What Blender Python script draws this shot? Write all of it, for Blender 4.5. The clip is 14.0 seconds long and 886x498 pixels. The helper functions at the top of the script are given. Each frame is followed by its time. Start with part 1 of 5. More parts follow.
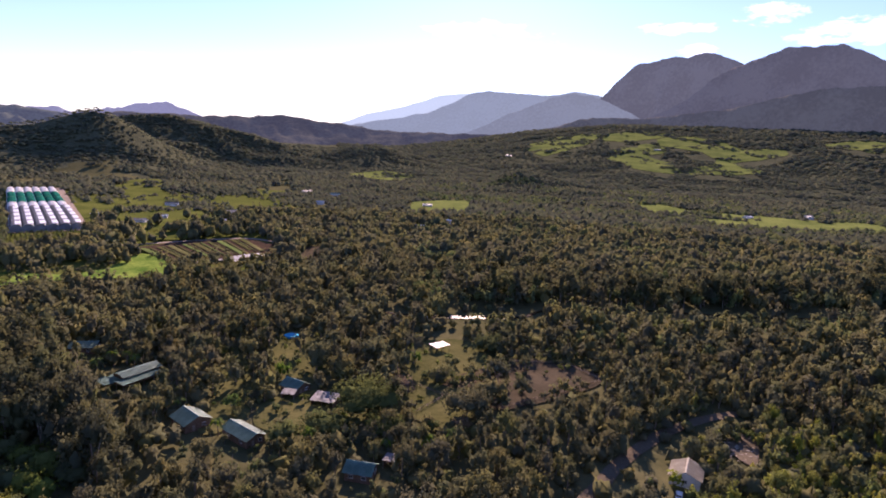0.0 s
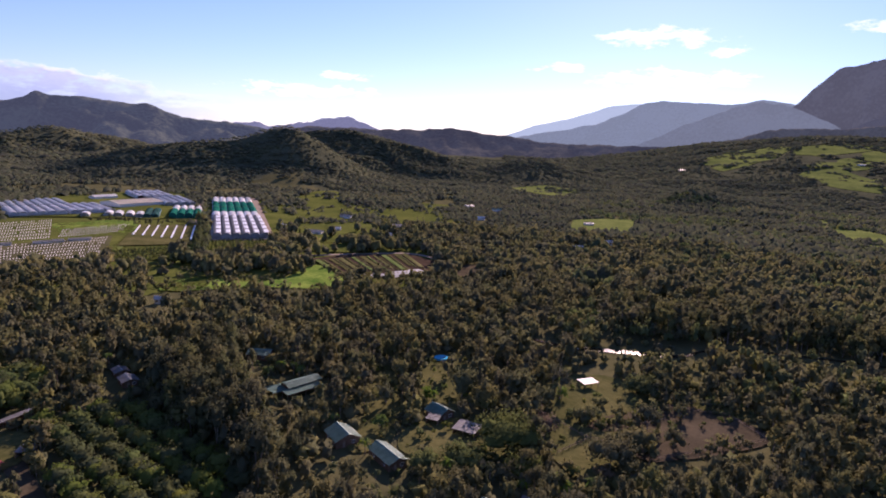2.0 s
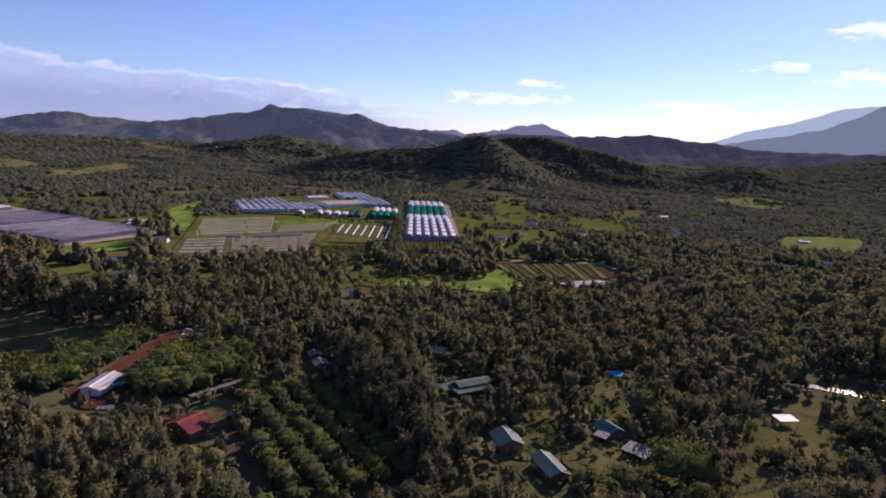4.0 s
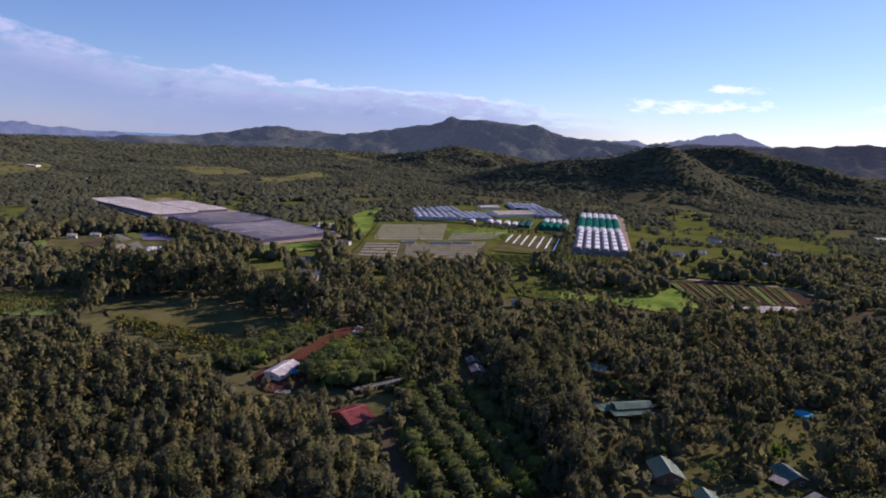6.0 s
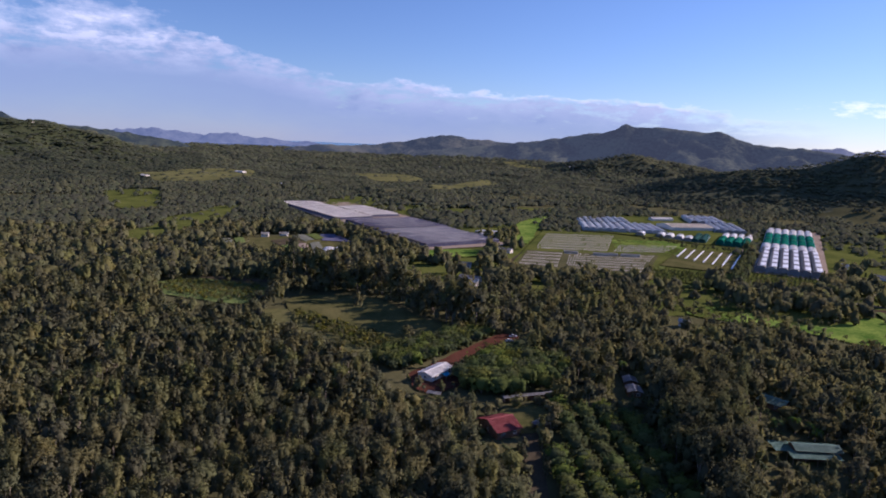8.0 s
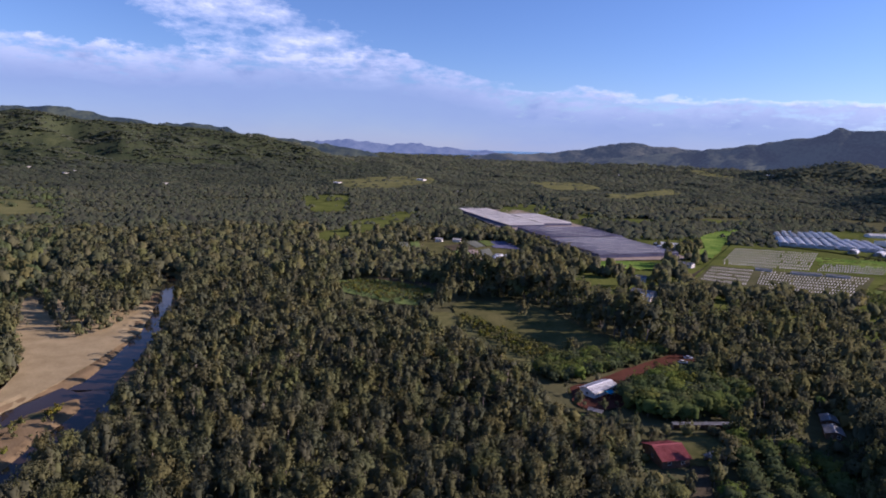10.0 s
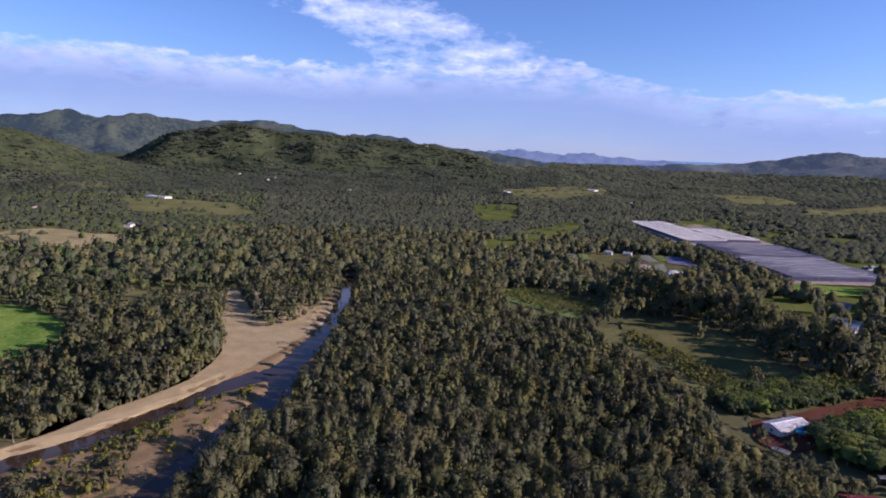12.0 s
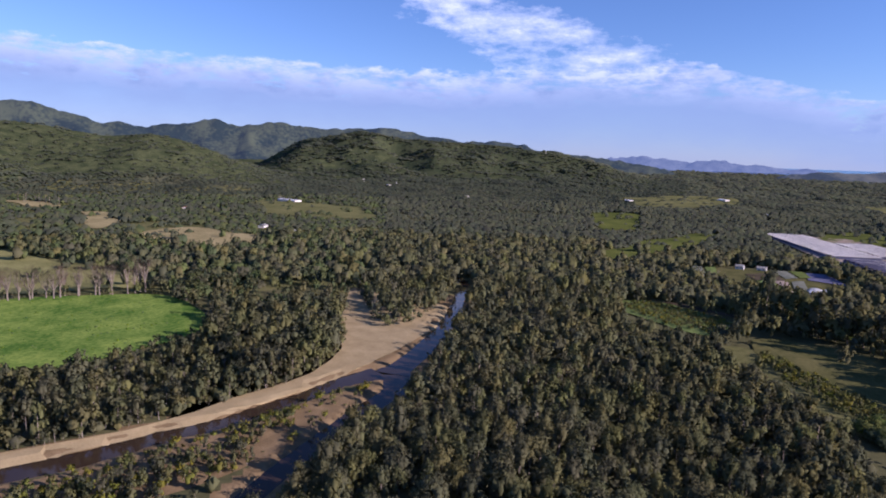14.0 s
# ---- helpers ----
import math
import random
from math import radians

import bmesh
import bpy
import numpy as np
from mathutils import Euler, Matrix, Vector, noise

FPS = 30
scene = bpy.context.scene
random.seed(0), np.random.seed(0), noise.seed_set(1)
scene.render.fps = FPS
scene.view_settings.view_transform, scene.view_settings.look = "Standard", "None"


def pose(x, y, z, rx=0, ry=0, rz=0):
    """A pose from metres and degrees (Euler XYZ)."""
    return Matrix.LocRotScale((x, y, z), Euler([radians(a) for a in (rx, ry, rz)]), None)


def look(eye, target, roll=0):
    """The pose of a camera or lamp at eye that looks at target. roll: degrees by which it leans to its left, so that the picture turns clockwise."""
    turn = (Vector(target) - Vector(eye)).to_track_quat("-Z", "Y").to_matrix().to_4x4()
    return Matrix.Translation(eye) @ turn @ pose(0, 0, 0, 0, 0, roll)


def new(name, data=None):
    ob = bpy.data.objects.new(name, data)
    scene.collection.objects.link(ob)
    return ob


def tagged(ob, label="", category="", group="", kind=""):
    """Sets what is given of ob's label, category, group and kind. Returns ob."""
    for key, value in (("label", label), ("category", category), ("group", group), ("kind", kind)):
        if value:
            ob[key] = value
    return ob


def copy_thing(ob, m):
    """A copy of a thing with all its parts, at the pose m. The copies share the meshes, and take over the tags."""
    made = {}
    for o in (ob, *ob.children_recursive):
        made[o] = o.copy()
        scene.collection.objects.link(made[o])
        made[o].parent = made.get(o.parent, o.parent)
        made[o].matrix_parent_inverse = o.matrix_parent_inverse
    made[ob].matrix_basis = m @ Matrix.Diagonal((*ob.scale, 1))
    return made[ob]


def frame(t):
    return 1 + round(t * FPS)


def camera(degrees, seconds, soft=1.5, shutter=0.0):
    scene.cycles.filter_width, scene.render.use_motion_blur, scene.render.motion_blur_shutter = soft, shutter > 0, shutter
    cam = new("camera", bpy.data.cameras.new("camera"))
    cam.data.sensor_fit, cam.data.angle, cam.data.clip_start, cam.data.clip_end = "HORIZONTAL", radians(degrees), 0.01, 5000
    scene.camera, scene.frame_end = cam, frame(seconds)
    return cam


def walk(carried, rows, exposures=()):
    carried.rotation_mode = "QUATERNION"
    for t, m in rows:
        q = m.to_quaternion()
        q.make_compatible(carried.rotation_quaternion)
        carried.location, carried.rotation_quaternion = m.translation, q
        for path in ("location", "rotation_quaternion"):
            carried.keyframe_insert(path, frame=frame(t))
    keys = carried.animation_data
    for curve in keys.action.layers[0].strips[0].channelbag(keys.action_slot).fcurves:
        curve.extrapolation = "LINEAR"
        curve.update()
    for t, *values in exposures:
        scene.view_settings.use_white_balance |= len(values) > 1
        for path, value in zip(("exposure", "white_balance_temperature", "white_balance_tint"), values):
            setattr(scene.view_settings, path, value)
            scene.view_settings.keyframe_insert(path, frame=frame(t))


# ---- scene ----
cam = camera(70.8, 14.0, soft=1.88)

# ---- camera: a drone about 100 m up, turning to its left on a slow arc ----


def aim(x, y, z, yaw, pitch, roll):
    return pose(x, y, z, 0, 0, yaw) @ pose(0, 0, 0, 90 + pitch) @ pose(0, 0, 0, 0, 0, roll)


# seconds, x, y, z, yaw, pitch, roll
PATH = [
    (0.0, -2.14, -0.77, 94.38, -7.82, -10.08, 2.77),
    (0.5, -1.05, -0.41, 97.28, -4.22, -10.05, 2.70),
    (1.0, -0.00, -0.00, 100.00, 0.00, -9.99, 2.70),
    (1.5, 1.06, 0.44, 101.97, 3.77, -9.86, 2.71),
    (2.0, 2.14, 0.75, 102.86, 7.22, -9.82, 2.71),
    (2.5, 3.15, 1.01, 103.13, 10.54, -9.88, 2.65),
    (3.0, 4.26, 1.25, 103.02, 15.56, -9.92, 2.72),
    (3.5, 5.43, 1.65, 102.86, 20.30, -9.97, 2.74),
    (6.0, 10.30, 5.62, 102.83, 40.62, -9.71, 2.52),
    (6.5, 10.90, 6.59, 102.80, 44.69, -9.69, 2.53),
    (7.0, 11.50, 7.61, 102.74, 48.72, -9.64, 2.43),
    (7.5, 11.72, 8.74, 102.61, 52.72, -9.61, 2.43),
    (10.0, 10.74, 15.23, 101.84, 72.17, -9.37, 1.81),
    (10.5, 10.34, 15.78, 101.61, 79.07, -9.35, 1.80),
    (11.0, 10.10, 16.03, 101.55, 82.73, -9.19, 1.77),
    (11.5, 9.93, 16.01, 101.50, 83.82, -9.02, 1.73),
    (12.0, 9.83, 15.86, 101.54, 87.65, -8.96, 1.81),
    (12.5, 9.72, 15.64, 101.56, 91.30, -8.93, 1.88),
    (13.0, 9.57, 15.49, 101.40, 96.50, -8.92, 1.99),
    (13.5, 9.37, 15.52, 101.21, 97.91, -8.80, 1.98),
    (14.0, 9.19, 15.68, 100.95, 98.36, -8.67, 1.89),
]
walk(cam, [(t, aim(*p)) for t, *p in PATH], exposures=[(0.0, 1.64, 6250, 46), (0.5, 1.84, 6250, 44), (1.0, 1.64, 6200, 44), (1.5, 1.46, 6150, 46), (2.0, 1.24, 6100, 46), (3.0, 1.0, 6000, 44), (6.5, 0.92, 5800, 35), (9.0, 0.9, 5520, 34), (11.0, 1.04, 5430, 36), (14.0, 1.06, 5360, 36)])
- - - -
- **Given request**
Reproduce the data word for word, excluding its pictures.

- **Task output**
What Blender Python script draws this shot? Write all of it, for Blender 4.5. The clip is 14.0 seconds long and 886x498 pixels. The helper functions at the top of the script are given. Each frame is followed by its time. Start with part 1 of 5. More parts follow.
0.0 s
2.0 s
4.0 s
6.0 s
8.0 s
10.0 s
12.0 s
14.0 s
# ---- helpers ----
import math
import random
from math import radians

import bmesh
import bpy
import numpy as np
from mathutils import Euler, Matrix, Vector, noise

FPS = 30
scene = bpy.context.scene
random.seed(0), np.random.seed(0), noise.seed_set(1)
scene.render.fps = FPS
scene.view_settings.view_transform, scene.view_settings.look = "Standard", "None"


def pose(x, y, z, rx=0, ry=0, rz=0):
    """A pose from metres and degrees (Euler XYZ)."""
    return Matrix.LocRotScale((x, y, z), Euler([radians(a) for a in (rx, ry, rz)]), None)


def look(eye, target, roll=0):
    """The pose of a camera or lamp at eye that looks at target. roll: degrees by which it leans to its left, so that the picture turns clockwise."""
    turn = (Vector(target) - Vector(eye)).to_track_quat("-Z", "Y").to_matrix().to_4x4()
    return Matrix.Translation(eye) @ turn @ pose(0, 0, 0, 0, 0, roll)


def new(name, data=None):
    ob = bpy.data.objects.new(name, data)
    scene.collection.objects.link(ob)
    return ob


def tagged(ob, label="", category="", group="", kind=""):
    """Sets what is given of ob's label, category, group and kind. Returns ob."""
    for key, value in (("label", label), ("category", category), ("group", group), ("kind", kind)):
        if value:
            ob[key] = value
    return ob


def copy_thing(ob, m):
    """A copy of a thing with all its parts, at the pose m. The copies share the meshes, and take over the tags."""
    made = {}
    for o in (ob, *ob.children_recursive):
        made[o] = o.copy()
        scene.collection.objects.link(made[o])
        made[o].parent = made.get(o.parent, o.parent)
        made[o].matrix_parent_inverse = o.matrix_parent_inverse
    made[ob].matrix_basis = m @ Matrix.Diagonal((*ob.scale, 1))
    return made[ob]


def frame(t):
    return 1 + round(t * FPS)


def camera(degrees, seconds, soft=1.5, shutter=0.0):
    scene.cycles.filter_width, scene.render.use_motion_blur, scene.render.motion_blur_shutter = soft, shutter > 0, shutter
    cam = new("camera", bpy.data.cameras.new("camera"))
    cam.data.sensor_fit, cam.data.angle, cam.data.clip_start, cam.data.clip_end = "HORIZONTAL", radians(degrees), 0.01, 5000
    scene.camera, scene.frame_end = cam, frame(seconds)
    return cam


def walk(carried, rows, exposures=()):
    carried.rotation_mode = "QUATERNION"
    for t, m in rows:
        q = m.to_quaternion()
        q.make_compatible(carried.rotation_quaternion)
        carried.location, carried.rotation_quaternion = m.translation, q
        for path in ("location", "rotation_quaternion"):
            carried.keyframe_insert(path, frame=frame(t))
    keys = carried.animation_data
    for curve in keys.action.layers[0].strips[0].channelbag(keys.action_slot).fcurves:
        curve.extrapolation = "LINEAR"
        curve.update()
    for t, *values in exposures:
        scene.view_settings.use_white_balance |= len(values) > 1
        for path, value in zip(("exposure", "white_balance_temperature", "white_balance_tint"), values):
            setattr(scene.view_settings, path, value)
            scene.view_settings.keyframe_insert(path, frame=frame(t))


# ---- scene ----
cam = camera(70.8, 14.0, soft=1.88)

# ---- camera: a drone about 100 m up, turning to its left on a slow arc ----


def aim(x, y, z, yaw, pitch, roll):
    return pose(x, y, z, 0, 0, yaw) @ pose(0, 0, 0, 90 + pitch) @ pose(0, 0, 0, 0, 0, roll)


# seconds, x, y, z, yaw, pitch, roll
PATH = [
    (0.0, -2.14, -0.77, 94.38, -7.82, -10.08, 2.77),
    (0.5, -1.05, -0.41, 97.28, -4.22, -10.05, 2.70),
    (1.0, -0.00, -0.00, 100.00, 0.00, -9.99, 2.70),
    (1.5, 1.06, 0.44, 101.97, 3.77, -9.86, 2.71),
    (2.0, 2.14, 0.75, 102.86, 7.22, -9.82, 2.71),
    (2.5, 3.15, 1.01, 103.13, 10.54, -9.88, 2.65),
    (3.0, 4.26, 1.25, 103.02, 15.56, -9.92, 2.72),
    (3.5, 5.43, 1.65, 102.86, 20.30, -9.97, 2.74),
    (6.0, 10.30, 5.62, 102.83, 40.62, -9.71, 2.52),
    (6.5, 10.90, 6.59, 102.80, 44.69, -9.69, 2.53),
    (7.0, 11.50, 7.61, 102.74, 48.72, -9.64, 2.43),
    (7.5, 11.72, 8.74, 102.61, 52.72, -9.61, 2.43),
    (10.0, 10.74, 15.23, 101.84, 72.17, -9.37, 1.81),
    (10.5, 10.34, 15.78, 101.61, 79.07, -9.35, 1.80),
    (11.0, 10.10, 16.03, 101.55, 82.73, -9.19, 1.77),
    (11.5, 9.93, 16.01, 101.50, 83.82, -9.02, 1.73),
    (12.0, 9.83, 15.86, 101.54, 87.65, -8.96, 1.81),
    (12.5, 9.72, 15.64, 101.56, 91.30, -8.93, 1.88),
    (13.0, 9.57, 15.49, 101.40, 96.50, -8.92, 1.99),
    (13.5, 9.37, 15.52, 101.21, 97.91, -8.80, 1.98),
    (14.0, 9.19, 15.68, 100.95, 98.36, -8.67, 1.89),
]
walk(cam, [(t, aim(*p)) for t, *p in PATH], exposures=[(0.0, 1.64, 6250, 46), (0.5, 1.84, 6250, 44), (1.0, 1.64, 6200, 44), (1.5, 1.46, 6150, 46), (2.0, 1.24, 6100, 46), (3.0, 1.0, 6000, 44), (6.5, 0.92, 5800, 35), (9.0, 0.9, 5520, 34), (11.0, 1.04, 5430, 36), (14.0, 1.06, 5360, 36)])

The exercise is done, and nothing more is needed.